I would like to be clear on the delay issue. AHRA supports Clinical Decision Support and Appropriate Use Criteria which we stated in our CMS response letter. We also support the CMS proposed definition of “provider-led” entities. We also posted our letter previously in Link.
That said, what we have heard CONSISTENTLY from our members is the timing of the implementation date. We have no disagreement with the endpoint, or where we want to go, or what it is we are trying to build as we all hope this will improve patient care. No one in radiology wants to perform a test that is not appropriate. As a technologist, I complained many times about that very issue. The question is do we do this in a way that is thoughtful, deliberative, and less likely to have errors? Or, do we rush pell mell ahead and get to the finish line only to discover that we did a shoddy job and have lots of mistakes to fix or try to get past? There are many unknowns at this point. We expected more definitive answers from CMS in the proposed rules released in July, which were absent.

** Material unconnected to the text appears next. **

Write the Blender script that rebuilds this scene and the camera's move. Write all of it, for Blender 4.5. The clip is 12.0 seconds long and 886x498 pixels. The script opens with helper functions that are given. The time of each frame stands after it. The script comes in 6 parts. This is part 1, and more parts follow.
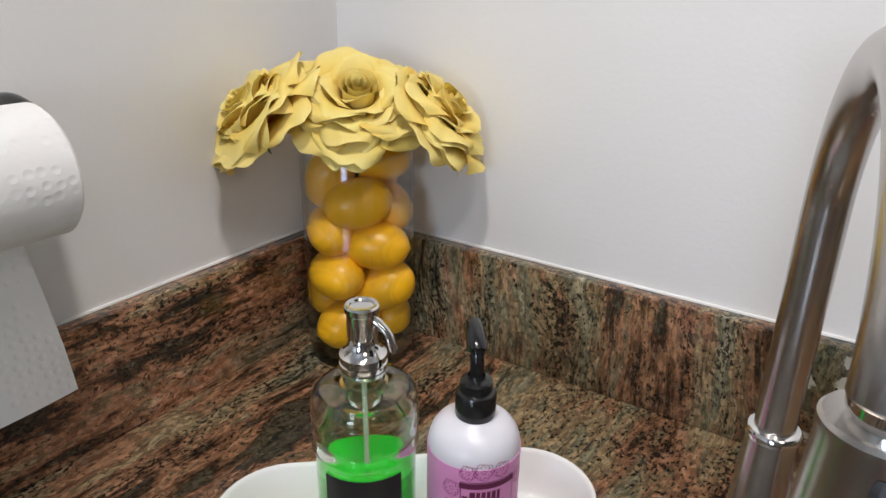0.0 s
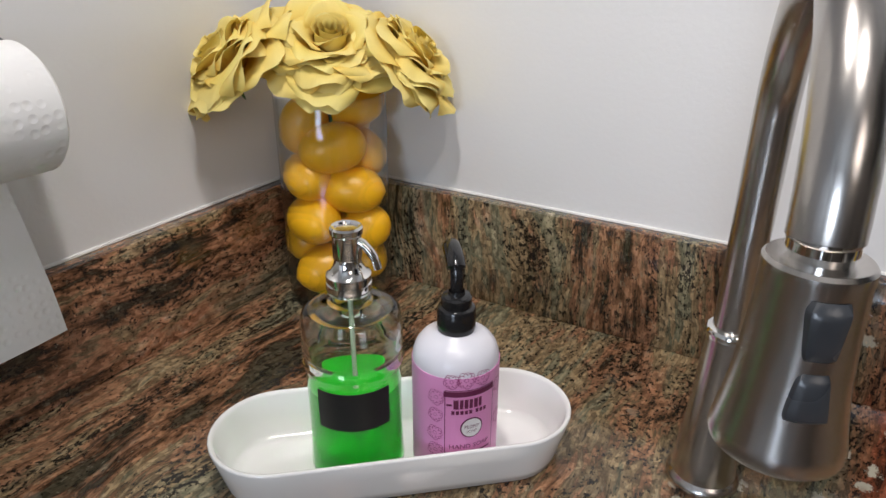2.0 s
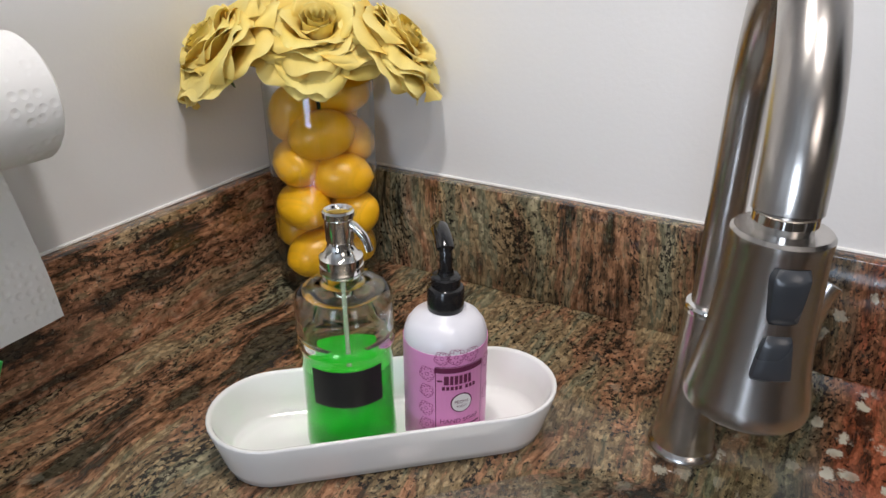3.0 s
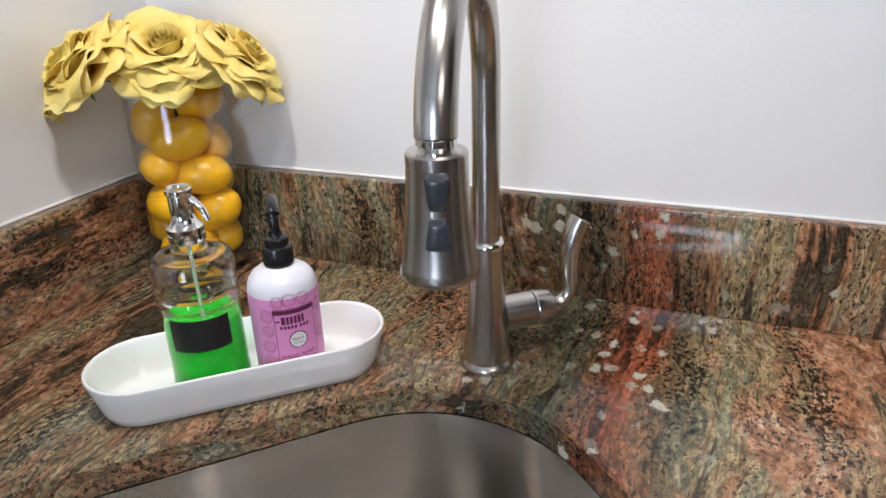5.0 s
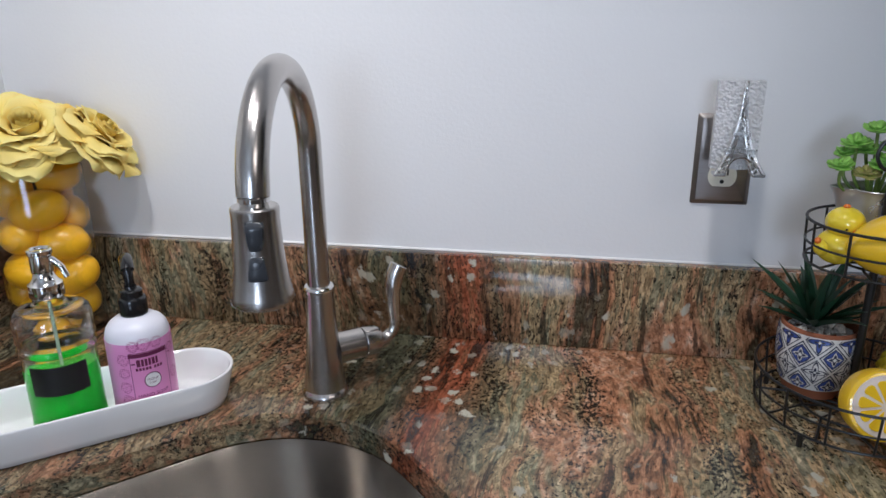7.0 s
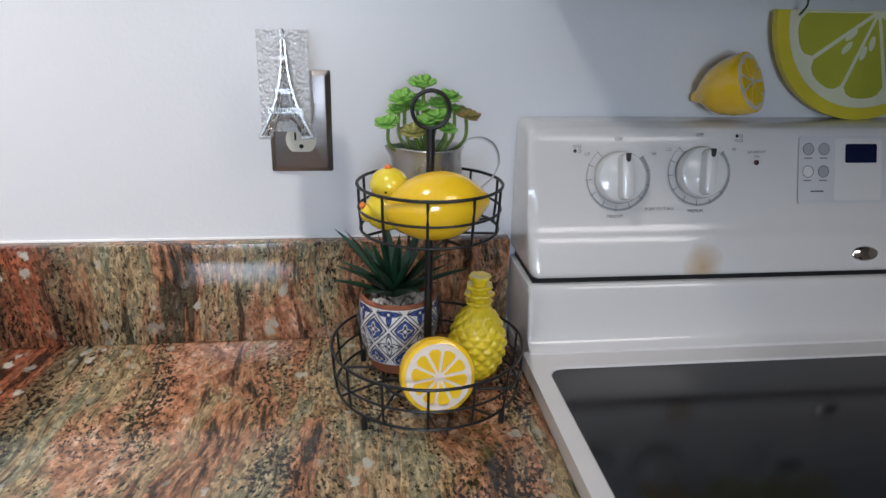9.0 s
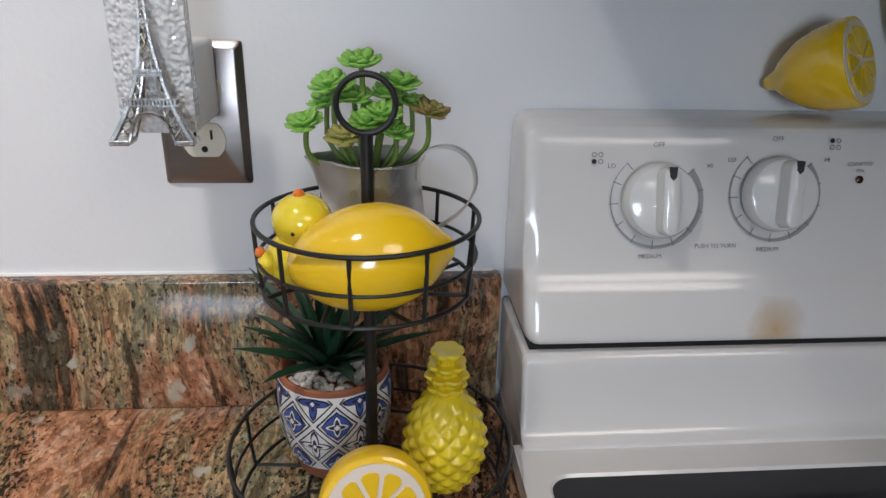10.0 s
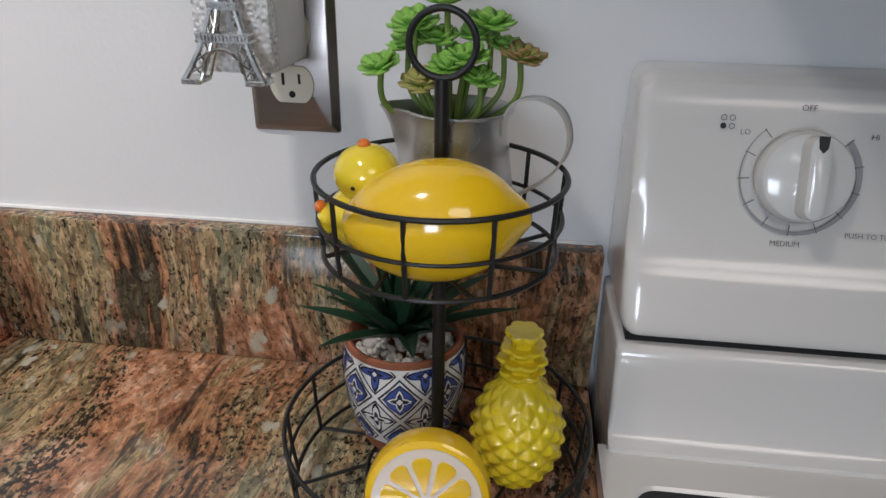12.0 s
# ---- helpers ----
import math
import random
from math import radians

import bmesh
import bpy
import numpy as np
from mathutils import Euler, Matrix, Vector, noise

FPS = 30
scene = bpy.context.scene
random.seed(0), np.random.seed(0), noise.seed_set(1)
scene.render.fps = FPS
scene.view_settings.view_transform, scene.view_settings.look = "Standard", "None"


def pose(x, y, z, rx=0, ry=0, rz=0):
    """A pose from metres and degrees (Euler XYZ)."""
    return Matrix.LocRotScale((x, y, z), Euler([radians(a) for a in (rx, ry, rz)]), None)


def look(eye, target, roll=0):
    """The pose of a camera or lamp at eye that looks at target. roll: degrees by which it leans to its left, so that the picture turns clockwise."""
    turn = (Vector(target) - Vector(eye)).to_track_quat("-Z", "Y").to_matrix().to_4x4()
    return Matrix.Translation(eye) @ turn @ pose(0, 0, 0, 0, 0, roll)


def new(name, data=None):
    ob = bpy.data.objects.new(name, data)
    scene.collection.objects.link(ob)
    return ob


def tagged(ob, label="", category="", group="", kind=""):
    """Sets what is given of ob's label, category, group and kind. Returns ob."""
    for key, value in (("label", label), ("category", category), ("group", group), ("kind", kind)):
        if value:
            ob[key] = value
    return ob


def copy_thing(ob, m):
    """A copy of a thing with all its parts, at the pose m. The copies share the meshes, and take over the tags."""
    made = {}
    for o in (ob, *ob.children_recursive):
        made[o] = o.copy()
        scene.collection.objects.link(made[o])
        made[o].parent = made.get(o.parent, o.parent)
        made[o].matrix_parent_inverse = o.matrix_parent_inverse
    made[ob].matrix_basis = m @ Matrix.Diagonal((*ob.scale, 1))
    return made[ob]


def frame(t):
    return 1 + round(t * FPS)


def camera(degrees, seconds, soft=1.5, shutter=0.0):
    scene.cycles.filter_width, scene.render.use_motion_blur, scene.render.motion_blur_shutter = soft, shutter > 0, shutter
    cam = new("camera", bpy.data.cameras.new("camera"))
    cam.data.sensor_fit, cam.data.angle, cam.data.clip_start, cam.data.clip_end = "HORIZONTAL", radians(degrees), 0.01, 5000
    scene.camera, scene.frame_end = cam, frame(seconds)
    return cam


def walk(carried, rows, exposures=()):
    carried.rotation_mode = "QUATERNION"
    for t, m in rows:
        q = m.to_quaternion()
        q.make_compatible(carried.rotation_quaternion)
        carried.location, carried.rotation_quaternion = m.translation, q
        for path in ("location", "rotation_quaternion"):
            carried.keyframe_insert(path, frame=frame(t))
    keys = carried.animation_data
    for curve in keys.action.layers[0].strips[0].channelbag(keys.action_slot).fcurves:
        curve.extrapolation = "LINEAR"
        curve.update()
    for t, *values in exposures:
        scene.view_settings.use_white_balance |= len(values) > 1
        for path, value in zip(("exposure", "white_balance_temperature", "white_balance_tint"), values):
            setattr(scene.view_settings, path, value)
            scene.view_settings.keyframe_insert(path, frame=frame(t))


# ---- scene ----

If you do the preparatory work and go a bit slower, you avoid downstream mistakes and workarounds. In my humble opinion, we are seeing the consequences of trying to do too much, too fast with lots of other policies (can you say EHR Meaningful use and inter-operability!).

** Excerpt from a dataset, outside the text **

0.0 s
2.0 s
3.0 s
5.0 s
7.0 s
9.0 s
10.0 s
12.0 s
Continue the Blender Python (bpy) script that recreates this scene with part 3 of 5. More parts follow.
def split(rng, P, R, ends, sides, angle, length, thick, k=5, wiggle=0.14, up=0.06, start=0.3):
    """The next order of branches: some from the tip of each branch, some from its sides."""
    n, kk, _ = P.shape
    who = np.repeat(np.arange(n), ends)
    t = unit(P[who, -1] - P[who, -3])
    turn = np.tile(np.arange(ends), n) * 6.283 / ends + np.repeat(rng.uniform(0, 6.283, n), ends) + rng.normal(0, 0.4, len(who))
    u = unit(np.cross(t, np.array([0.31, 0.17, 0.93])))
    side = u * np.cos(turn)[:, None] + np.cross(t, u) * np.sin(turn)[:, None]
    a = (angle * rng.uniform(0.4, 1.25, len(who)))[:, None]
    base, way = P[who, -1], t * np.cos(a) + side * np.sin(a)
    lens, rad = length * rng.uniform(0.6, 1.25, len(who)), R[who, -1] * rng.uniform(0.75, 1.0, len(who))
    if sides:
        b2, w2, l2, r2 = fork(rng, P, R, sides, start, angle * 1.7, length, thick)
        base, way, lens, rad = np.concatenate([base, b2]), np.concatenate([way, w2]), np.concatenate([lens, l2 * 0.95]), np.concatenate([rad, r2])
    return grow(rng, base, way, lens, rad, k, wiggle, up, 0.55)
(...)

One small example is that there is supposed to be a hashtag that will cross interfaces to billing. This has only been considered for a HCFA 1500 bill. No one has thought about the UB04 form which is used for hospital billing. AHRA has raised this issue with the e-Ordering Coalition and is working with HFMA and the committee that approves what goes onto the HCFA and UB billing forms. That is just one issue we have identified. There are numerous other ones.
How about if we go a bit slower and get it right rather than racing towards an arbitrary deadline and making mistakes along the way? No one who writes these policies sits down and maps out from the deadline back to see everything that needs to be done. So YES we believe the delay is appropriate, and AHRA supports the delay of CDS implementation until CMS settles on clear definitions and establishes a process for CDS mechanisms. Once that happens, we believe it will take 12-18 months to establish processes, modify systems and comply with the regulations. Thank you.
Sheila M. Sferrella, CRA, FAHRA is senior vice president, Regents Health Resources, Franklin, TN and chair of the AHRA Regulatory Affairs Committee. She can be contacted at email@example.com.
Sheila’s piece is “spot on”. The rush to the finish line creates so many errors, repeals, reforms. Why not take the time to get it right, Use the correct stakeholders, and use evidence in decision-making? Too simple a solution I suppose. Great piece!
Whole heartedly agree, let’s do this right. This will be a culture change and will require a significant education plan for both staff and providers once we have a plan ready to implement. The end result is much too precious to go about this change without all of our ducks in a row.